Carrot Cake Energy Balls, Vegan + Gluten-Free
Author: 
Recipe type: snack, dessert
Cuisine: vegan, gluten-free
Prep time: 
Total time: 
Serves: about 20 balls
 
Ingredients
batter
  • 2 cups cashew, soaked in water for at least 4 hours
  • 8 pitted medjool dates, soaked in hot water for 5 minutes
  • 3 tablespoons coconut oil, melted
  • 2 tablespoons maple syrup
  • 1 teaspoon ground cinnamon
  • ¼ teaspoon salt
fold-in
  • 1 medium carrot, shredded
  • ½ cup unsweetened shredded coconut, plus extra for sprinkling.
  • ¼ cup raisins
Instructions
  1. Line a baking sheet with parchment paper.
  2. Drain the cashews and dates and place them in a blender or food processor. Add the rest of the batter ingredients and blend until mostly smooth.
  3. Transfer the batter to a bowl. Stir in the shredded carrot, coconut and raisins.
  4. Wet your hands roll a tablespoon of the batter into a ball. Place in on the baking sheet.
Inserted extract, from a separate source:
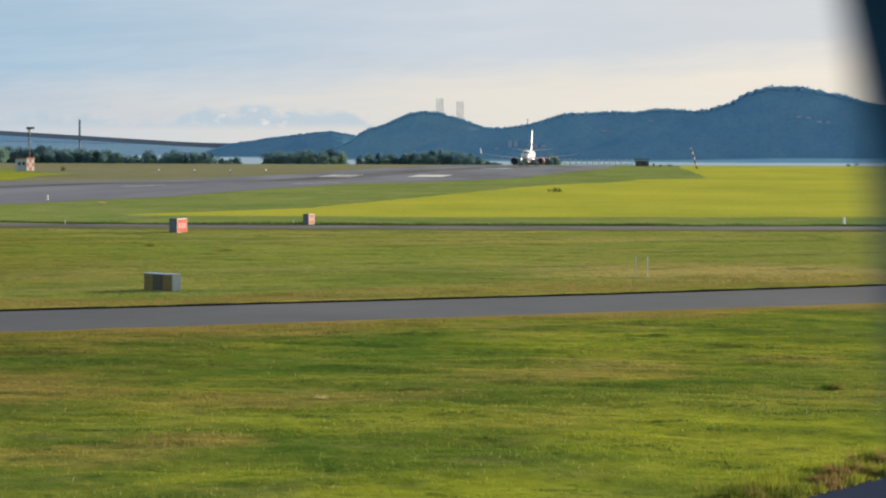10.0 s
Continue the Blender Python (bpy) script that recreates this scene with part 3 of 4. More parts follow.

Repeat, until all of the batter is used. Sprinkle a little extra unsweetened coconut on top for garnish.
  5. Place the baking sheet in the refrigerator so the balls can firm up (about 30 minutes).
  6. Remove the baking sheet from the refrigerator and transfer the balls to an airtight container and store in the fridge.